(Dataset entries)
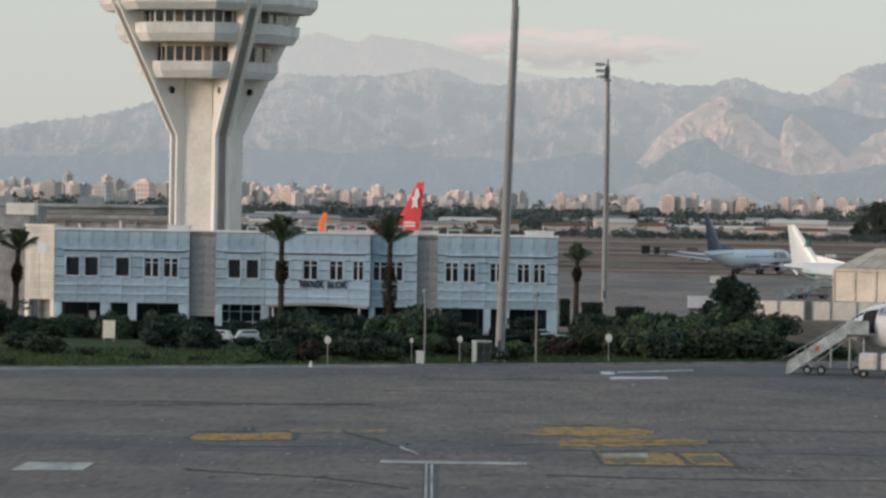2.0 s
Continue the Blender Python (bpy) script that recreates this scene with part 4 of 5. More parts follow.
ragged("paint_mark", "paint_edge", ((-22.3, 239.8), (-22.0, 246.6), (-19.2, 247.6), (-16.9, 249.2), (-15.8, 247.3), (-15.65, 239.6), (-21.6, 236.6)), "dark underpaint of a yellow stand marking", .030, 31, .8)
ragged("paint_mark", "yellow", ((-22.0, 240.3), (-21.8, 245.0), (-19.2, 246.1), (-16.9, 247.8), (-16.0, 246.1), (-15.9, 240.4), (-21.5, 237.8)), "worn yellow stand marking on asphalt", .034, 1)
ragged("paint_mark", "yellow_faint", ((-17.0, 250.2), (-16.2, 252.9), (-13.6, 250.3), (-10.7, 254.0), (-10.7, 249.6), (-13.4, 247.9), (-16.2, 247.9)), "faint remains of yellow paint on asphalt", .034, 2)
ragged("paint_mark", "paint_edge", ((-22.3, 247.4), (-19.3, 248.4), (-19.1, 246.6), (-22.0, 245.2)), "dark flaked border of a yellow marking", .039, 3)
ragged("paint_mark", "paint_edge", ((-16.3, 246.7), (-16.0, 247.3), (-15.7, 240.4), (-15.9, 239.8)), "dark end stroke of a yellow marking", .041, 4, .3)
for dx in (0, .42):
    ragged("paint_mark", "paint_edge", ((-19.72 + dx, 251.5), (-19.5 + dx, 252.3), (-18.95 + dx, 247.3), (-19.15 + dx, 246.7)), "short dark hooked stroke above a yellow marking", .041, 5, .2)
ragged("paint_mark", "yellow", ((-1.5, 255.3), (.1, 260.1), (2.3, 259.9), (5.0, 259.2), (6.2, 256.2), (5.3, 251.1), (2.5, 248.7), (-1.0, 249.8)), "large worn yellow painted patch on asphalt", .034, 6, .9)
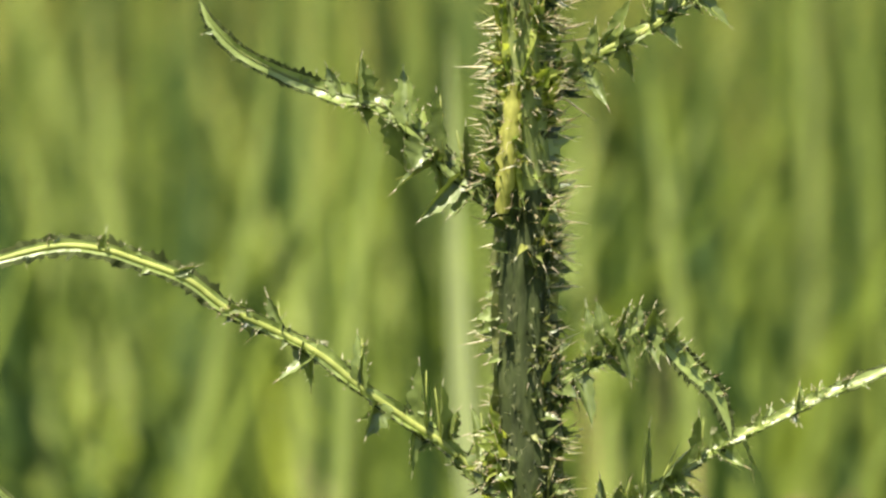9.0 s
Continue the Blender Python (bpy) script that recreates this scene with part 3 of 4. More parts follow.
def build_stem():
    rnd = random.Random(5)
    line, length = curve(mm(STEM), 260)
    s = Shape()
    tube(s, line, [stem_radius(p.z) * rnd.uniform(0.95, 1.04) for p in line], 44, 11, 0.03)
    s.v = [tuple(Vector(q) + Vector((q[0] - 0.021, q[1], 0)) * 0.16 * noise.noise((q[0] * 300, q[1] * 300, q[2] * 90))) for q in s.v]
    stem = s.object("stem", M_STEM, thistle, "ridged dark green downy stem, yellow-green higher up")
    stem.data.materials.append(M_STEMTOP)
    for face in stem.data.polygons:
        z = face.center.z + 0.006 * noise.noise(face.center * 260)
        face.material_index = 1 if 0.786 < z < 0.962 else 0
    spines = Shape()
    for k in range(9):
        low, high, top = Shape(), Shape(), Shape()
        turn = 2 * math.pi * (k + 0.3 * rnd.random()) / 9
        last = None
        for i, p in enumerate(line):
            if p.z < 0.50:
                continue
            wing = low if p.z < 0.785 else high if p.z < 0.965 else top
            w = turn + 0.5 * math.sin(p.z * (17 + k) + k * 1.7) + 0.22 * math.sin(p.z * 90 + 2 * k)
            bare = 0.55 if 0.69 < p.z < 0.775 or 0.6 < p.z < 0.655 else 1.0
            thick = bare * 0.42 + 1.1 * noise.noise((k * 3.1, 0, p.z * 45))
            out = Vector((math.cos(w), math.sin(w), 0))
            if bare < 1 and abs(out.x) < 0.5:
                last = None
                continue
            r = stem_radius(p.z)
            wide = 0.0008 + 0.0013 * abs(math.sin(p.z * 95 + k * 2.2)) + rnd.uniform(0, 0.0008)
            side = Vector((-out.y, out.x, 0)) * 0.0012 * math.sin(p.z * 260 + k)
            edge = (p + out * r * 0.96, p + out * (r + wide) + side)
            if last:
                wing.add([*last, *edge], [(0, 1, 3, 2)])
            last = edge
            face = out.y < -0.3
            for rep in range(2):
                if rnd.random() < thick * (0.3 if face else 1.0):
                    d = out + Vector((-out.y, out.x, 0)) * rnd.uniform(-0.5, 0.5) + Vector((0, 0, rnd.uniform(-0.4, 0.55)))
                    L = rnd.choice((0.0016, 0.0022, 0.003, 0.0036, 0.0055)) * rnd.uniform(0.7, 1.3)
                    tooth(wing, spines, p + out * (r + wide * 0.4) + Vector((0, 0, rnd.uniform(-0.002, 0.002))), d, Vector((-out.y, out.x, rnd.uniform(-1, 1))), L, L * rnd.uniform(0.3, 0.6),
                          curl=rnd.uniform(-0.2, 0.5), fold=rnd.uniform(0, 0.6), prickle=rnd.choice((0.0014, 0.002, 0.0028, 0.0042, 0.006)) * rnd.uniform(0.7, 1.3))
        tagged(top.object("wing", M_WING, stem, "crisped spiny green wing"), kind="stuff")
        tagged(low.object("wing", M_WING, stem, "crisped spiny green wing"), kind="stuff")
        tagged(high.object("wing", M_YOUNG if k in (1, 3, 5, 6, 7) else M_LEAF, stem, "crisped spiny yellow-green wing"), kind="stuff")
    scurf = Shape()
    for k in range(900):
        p = line[rnd.randrange(118, 258)] + Vector((0, 0, rnd.uniform(-0.003, 0.003)))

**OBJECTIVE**
Transcribe all the lines above exactly, apart from the pictures.

**ANSWER TO THE EXERCISE**
2.0 s
Continue the Blender Python (bpy) script that recreates this scene with part 4 of 5. More parts follow.
ragged("paint_mark", "paint_edge", ((-22.3, 239.8), (-22.0, 246.6), (-19.2, 247.6), (-16.9, 249.2), (-15.8, 247.3), (-15.65, 239.6), (-21.6, 236.6)), "dark underpaint of a yellow stand marking", .030, 31, .8)
ragged("paint_mark", "yellow", ((-22.0, 240.3), (-21.8, 245.0), (-19.2, 246.1), (-16.9, 247.8), (-16.0, 246.1), (-15.9, 240.4), (-21.5, 237.8)), "worn yellow stand marking on asphalt", .034, 1)
ragged("paint_mark", "yellow_faint", ((-17.0, 250.2), (-16.2, 252.9), (-13.6, 250.3), (-10.7, 254.0), (-10.7, 249.6), (-13.4, 247.9), (-16.2, 247.9)), "faint remains of yellow paint on asphalt", .034, 2)
ragged("paint_mark", "paint_edge", ((-22.3, 247.4), (-19.3, 248.4), (-19.1, 246.6), (-22.0, 245.2)), "dark flaked border of a yellow marking", .039, 3)
ragged("paint_mark", "paint_edge", ((-16.3, 246.7), (-16.0, 247.3), (-15.7, 240.4), (-15.9, 239.8)), "dark end stroke of a yellow marking", .041, 4, .3)
for dx in (0, .42):
    ragged("paint_mark", "paint_edge", ((-19.72 + dx, 251.5), (-19.5 + dx, 252.3), (-18.95 + dx, 247.3), (-19.15 + dx, 246.7)), "short dark hooked stroke above a yellow marking", .041, 5, .2)
ragged("paint_mark", "yellow", ((-1.5, 255.3), (.1, 260.1), (2.3, 259.9), (5.0, 259.2), (6.2, 256.2), (5.3, 251.1), (2.5, 248.7), (-1.0, 249.8)), "large worn yellow painted patch on asphalt", .034, 6, .9)
9.0 s
Continue the Blender Python (bpy) script that recreates this scene with part 3 of 4. More parts follow.
def build_stem():
    rnd = random.Random(5)
    line, length = curve(mm(STEM), 260)
    s = Shape()
    tube(s, line, [stem_radius(p.z) * rnd.uniform(0.95, 1.04) for p in line], 44, 11, 0.03)
    s.v = [tuple(Vector(q) + Vector((q[0] - 0.021, q[1], 0)) * 0.16 * noise.noise((q[0] * 300, q[1] * 300, q[2] * 90))) for q in s.v]
    stem = s.object("stem", M_STEM, thistle, "ridged dark green downy stem, yellow-green higher up")
    stem.data.materials.append(M_STEMTOP)
    for face in stem.data.polygons:
        z = face.center.z + 0.006 * noise.noise(face.center * 260)
        face.material_index = 1 if 0.786 < z < 0.962 else 0
    spines = Shape()
    for k in range(9):
        low, high, top = Shape(), Shape(), Shape()
        turn = 2 * math.pi * (k + 0.3 * rnd.random()) / 9
        last = None
        for i, p in enumerate(line):
            if p.z < 0.50:
                continue
            wing = low if p.z < 0.785 else high if p.z < 0.965 else top
            w = turn + 0.5 * math.sin(p.z * (17 + k) + k * 1.7) + 0.22 * math.sin(p.z * 90 + 2 * k)
            bare = 0.55 if 0.69 < p.z < 0.775 or 0.6 < p.z < 0.655 else 1.0
            thick = bare * 0.42 + 1.1 * noise.noise((k * 3.1, 0, p.z * 45))
            out = Vector((math.cos(w), math.sin(w), 0))
            if bare < 1 and abs(out.x) < 0.5:
                last = None
                continue
            r = stem_radius(p.z)
            wide = 0.0008 + 0.0013 * abs(math.sin(p.z * 95 + k * 2.2)) + rnd.uniform(0, 0.0008)
            side = Vector((-out.y, out.x, 0)) * 0.0012 * math.sin(p.z * 260 + k)
            edge = (p + out * r * 0.96, p + out * (r + wide) + side)
            if last:
                wing.add([*last, *edge], [(0, 1, 3, 2)])
            last = edge
            face = out.y < -0.3
            for rep in range(2):
                if rnd.random() < thick * (0.3 if face else 1.0):
                    d = out + Vector((-out.y, out.x, 0)) * rnd.uniform(-0.5, 0.5) + Vector((0, 0, rnd.uniform(-0.4, 0.55)))
                    L = rnd.choice((0.0016, 0.0022, 0.003, 0.0036, 0.0055)) * rnd.uniform(0.7, 1.3)
                    tooth(wing, spines, p + out * (r + wide * 0.4) + Vector((0, 0, rnd.uniform(-0.002, 0.002))), d, Vector((-out.y, out.x, rnd.uniform(-1, 1))), L, L * rnd.uniform(0.3, 0.6),
                          curl=rnd.uniform(-0.2, 0.5), fold=rnd.uniform(0, 0.6), prickle=rnd.choice((0.0014, 0.002, 0.0028, 0.0042, 0.006)) * rnd.uniform(0.7, 1.3))
        tagged(top.object("wing", M_WING, stem, "crisped spiny green wing"), kind="stuff")
        tagged(low.object("wing", M_WING, stem, "crisped spiny green wing"), kind="stuff")
        tagged(high.object("wing", M_YOUNG if k in (1, 3, 5, 6, 7) else M_LEAF, stem, "crisped spiny yellow-green wing"), kind="stuff")
    scurf = Shape()
    for k in range(900):
        p = line[rnd.randrange(118, 258)] + Vector((0, 0, rnd.uniform(-0.003, 0.003)))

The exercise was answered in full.